Author-friends, Meet Daniel Handler

Daniel Handler is the author of the brilliant and hilarious novels The Basic Eight, Watch Your Mouth and Adverbs. He sometimes plays the accordion for The Magnetic Fields. He also wrote the murder mystery The Composer Is Dead, which he originally performed with the San Francisco Symphony. Under the nom de guerre of Lemony Snicket, he penned a series of children's books about hapless orphans. Mr. Handler spent a number of years in New York, where he worked as an assistant to a literary agent and drank a lot of bourbon. He is presently quite successful. Coincidence? We think not.

You've said that you work simultaneously on fiction for children and adults. Is it challenging moving between voices? Did you find the Baudelaires creeping into your other work? Or, conversely, did you ever find yourself accidentally sending them on absinthe-fueled murder sprees?

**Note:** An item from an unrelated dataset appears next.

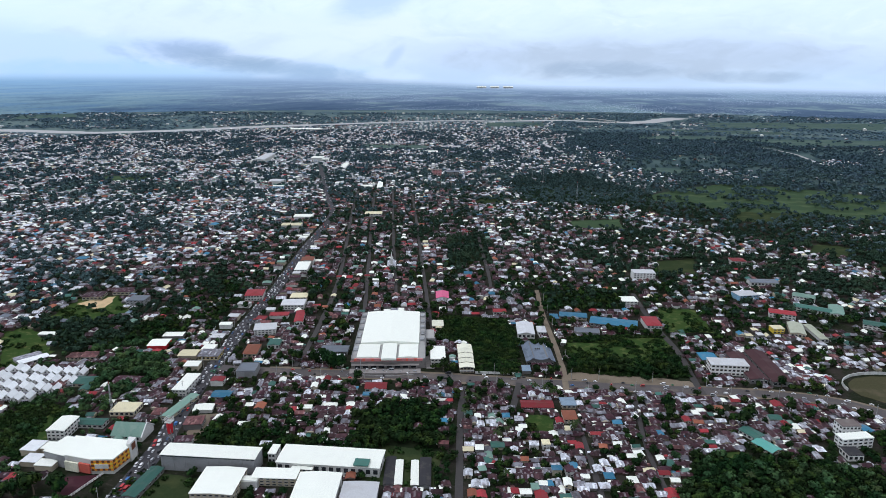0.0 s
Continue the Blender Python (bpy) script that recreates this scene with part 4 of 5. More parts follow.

As far as I can tell my fiction for adults and for children is driven by the same voice: unreliable, woolgathery, self-lacerating and romantic in spite of itself. I worry more about this creeping into my real life than anything else.

Living as a broke fiction writer in New York: totally overrated, or deeply formative?

Both, absolutely. I only survived those years by convincing myself that they would look glamorous and bohemian in retrospect. Sometimes they do but not often enough.

Your first novel was rejected thirty-seven times, according to your Wikipedia entry (in retrospect, the idea that The Basic Eight is "too dark" seems almost quaint). We wouldn't have rejected it, because it's awesome. Anyway, what kept you going before your unexpected success as Lemony Snicket? Were you ever tempted to throw in the towel as a writer?

I was sorely tempted but could not think up anything else to do. This is how it is for most writers I know - they soldiered on simply because there was no Plan B.

Preferred bourbon?

Maker's Mark. There are some fancy ones that are better, but I assume you're not asking "In the afterlife, what will be served?" but "What's the bourbon you have around the house at all times, so that you might make a Manhattan at a moment's notice?" and the answer is "Maker's Mark," or, as my son says, "the bourbon that looks like a candle."

Who's more fun at parties, Lemony or Daniel?

Mr. Snicket would be invited to more interesting parties - something in a lighthouse with a lot of cloak-and-dagger - but I'm better at making cocktails from whatever's available and suggesting parlor games when things get slow.

You've written very eloquently about the weirdness of suddenly having quite a lot of money. Has it changed your relationship to your fiction? Is it kind of amazing to now have things like making up your own symphony be an option?

It's changed my relationship to fiction in that when I used to visit bookstores I had to limit the amount of fiction I bought to what I could afford. Now I limit it to how much I can carry. (It is indeed amazing to work with a symphony orchestra, but that has less to do with money. The composer with whom I worked on The Composer Is Dead is probably the brokest person I know.)

Some books you've read lately that pleased you?

Peter Rock's My Abandonment, Alain Fournier's The Lost Estate, Chelsey Minnis's Poemland, rereading Mary Robison's Why Did I Ever for the umpteenth time.

How's the pirate novel coming?

It was just rejected by a publisher, basically for being too dark. Funny how life goes.